In March 1981, I had been working on the Mac team for only a month. I was used to coming back to the office after dinner and working for a few hours in the evening. Even though many of the early Mac team members usually worked late, and we often went out to dinner together, I was by myself one evening when I returned to Texaco Towers after dinner around 8pm. As soon as I entered the building, I heard loud voices emanating from Bud's office, which was adjacent to mine, apparently engaged in a spirited discussion.
"It's got to be different, different from everything else." I recognized Steve Jobs' voice before I saw him as I passed by the door of Bud's office. He was standing near the doorway, near our only working prototype, conversing with someone who I didn't recognize, that Steve introduced to me as James Ferris, Apple's director of Creative Services. "James is helping me figure out what the Mac should look like," he told me.
The plan of record for the Macintosh industrial design was still the one conceived by Jef Raskin, which chose a horizontally oriented, lunch-box type shape, with the keyboard folding up into the lid of the computer for easy transportability, kind of like the Osborne I, which we weren't aware of at the time. But Steve had a real passion for industrial design, and he never seriously considered following Jef's recommendations.
I went into my office and started to program, working on improving the code that drove the serial link between the Mac and Lisa, at Bud's request. But I couldn't help but overhear the passionate discussion taking place next door between Steve and James Ferris. For some reason, they were talking about cars.
"We need it to have a classic look, that won't go out of style, like the Volkswagen Beetle", I heard Steve tell James.
"No, that's not right.", James replied. "The lines should be voluptuous, like a Ferrari."
"Not a Ferrari, that's not right either", Steve responded, apparently excited by the car comparison. "It should be more like a Porsche!" Not so coincidentally, in those days Steve was driving a Porsche 928.

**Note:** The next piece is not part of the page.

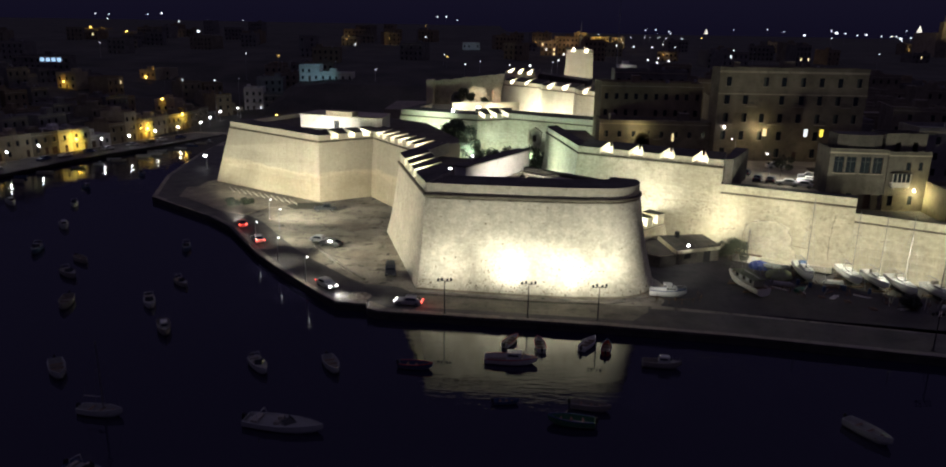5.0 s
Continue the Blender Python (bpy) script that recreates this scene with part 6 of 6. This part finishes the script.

I thought it was kind of pompous to compare computers with sports cars, even metaphorically. But I was impressed with Steve's passion for elegance in the industrial design and his powers of discrimination continually amazed me as the design took shape.
Steve recruited Jerry Manock to lead the industrial design effort. Jerry was the early Apple employee who had designed the breakthrough plastic case for the Apple II, initially as a contractor before signing up as an employee. For the Macintosh, Jerry recruited a talented designer named Terry Oyama, to do most of the detailed drafting of the actual design. The hard tooling for the plastic case was the component with the longest lead time, so we had to get started right away.
A week or so after the car conversation, Steve and Jerry decided that the Macintosh should defy convention and have a vertical orientation, with the display above the disk drive instead of next to it, in order to minimize desktop footprint, which also dictated a detachable keyboard. That was enough of a direction for Terry to draft a preliminary design and fabricate a painted, plaster model.
We all gathered around for the unveiling of the first model. Steve asked each one of us, in turn, to say what we thought about it. I though it was cute and attractive, looking a lot like an Apple II, but with a distinctive personality all its own. But, after everyone else had their say, Steve cut loose with a torrent of merciless criticism.
"It's way too boxy, it's got to be more curvaceous. The radius of the first chamfer needs to be bigger, and I don't like the size of the bezel. But it's a start."
I didn't even know what a chamfer was, but Steve was evidently fluent in the language of industrial design, and extremely demanding about it. Over the next few months, Jerry and Terry iterated on the design. Every month or so, there was a new plaster model. Before a new one was unveiled to the team, Jerry lined up all of the previous ones, so we could compare the new one with past efforts. One notable improvement was the addition of a handle at the top of the case, to make it easier to carry. By the fourth model, I could barely distinguish it from the third one, but Steve was always critical and decisive, saying he loved or hated a detail that I could barely perceive.
At one point, when we were almost finished, Steve called up Jerry over the weekend and told him that we had to change everything. He had seen an elegant new Cuisinart at Macys' on Saturday, and he decided that the Mac should look more like that. So Terry did a whole new design, based around the Cuisinart concept, but it didn't pan out, and soon we were back on the old track, after a one-week diversion.
After five or six models, Steve signed off on the design, and the industrial design team shifted gears to do the laborious engineering work necessary to convert the conceptual model into a real, manufacturable plastic case. In February 1982, it was finally time to release the design for tooling. We held a little party, complete with champagne (see Signing Party) to celebrate sending off the design into the world, the first major component of the Macintosh to be completed.